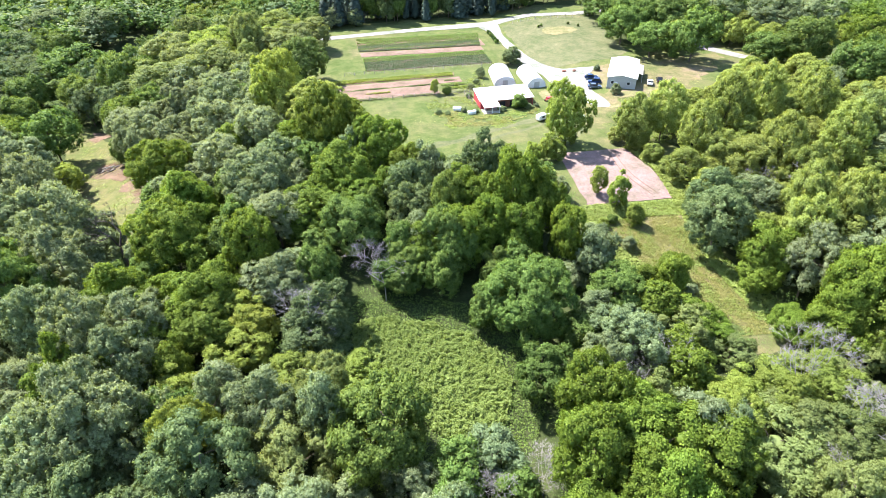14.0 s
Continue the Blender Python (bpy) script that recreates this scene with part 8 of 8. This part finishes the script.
S(35.1, 33.8, 1.9, 5.2)
S(212.0, -0.8, 2.1, 4.8)
S(41.8, -91.6, 2.6, 5.4)
S(-52.3, 72.3, 2.7, 5.8)
S(184.2, 86.6, 1.8, 5.6)
S(-0.1, -32.7, 2.0, 5.9)
S(33.9, -61.4, 1.7, 7.3)
S(130.6, 98.0, 1.7, 4.6)
S(61.4, -53.8, 2.8, 4.6)
S(212.7, 33.1, 2.2, 5.0)
S(14.5, 33.6, 2.5, 4.5)
S(128.2, 43.2, 2.6, 7.1)
S(-15.4, 10.3, 2.5, 6.1)
S(157.9, 71.1, 2.4, 7.0)
S(150.4, -6.3, 2.7, 7.5)
S(34.3, -28.8, 2.5, 7.1)
S(-77.7, 61.0, 2.7, 5.4)
S(55.3, -74.5, 2.0, 6.7)
S(65.5, -67.5, 2.4, 6.1)
S(7.7, -53.0, 2.5, 6.1)
S(42.3, -0.3, 1.7, 6.3)
S(29.5, -52.0, 1.8, 6.1)
S(47.6, -64.7, 2.4, 5.6)
S(15.7, -32.0, 1.7, 6.7)
S(-41.7, 14.9, 2.8, 5.4)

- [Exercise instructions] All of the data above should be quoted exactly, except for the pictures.

- [Finished answer]
14.0 s
Continue the Blender Python (bpy) script that recreates this scene with part 8 of 8. This part finishes the script.
S(35.1, 33.8, 1.9, 5.2)
S(212.0, -0.8, 2.1, 4.8)
S(41.8, -91.6, 2.6, 5.4)
S(-52.3, 72.3, 2.7, 5.8)
S(184.2, 86.6, 1.8, 5.6)
S(-0.1, -32.7, 2.0, 5.9)
S(33.9, -61.4, 1.7, 7.3)
S(130.6, 98.0, 1.7, 4.6)
S(61.4, -53.8, 2.8, 4.6)
S(212.7, 33.1, 2.2, 5.0)
S(14.5, 33.6, 2.5, 4.5)
S(128.2, 43.2, 2.6, 7.1)
S(-15.4, 10.3, 2.5, 6.1)
S(157.9, 71.1, 2.4, 7.0)
S(150.4, -6.3, 2.7, 7.5)
S(34.3, -28.8, 2.5, 7.1)
S(-77.7, 61.0, 2.7, 5.4)
S(55.3, -74.5, 2.0, 6.7)
S(65.5, -67.5, 2.4, 6.1)
S(7.7, -53.0, 2.5, 6.1)
S(42.3, -0.3, 1.7, 6.3)
S(29.5, -52.0, 1.8, 6.1)
S(47.6, -64.7, 2.4, 5.6)
S(15.7, -32.0, 1.7, 6.7)
S(-41.7, 14.9, 2.8, 5.4)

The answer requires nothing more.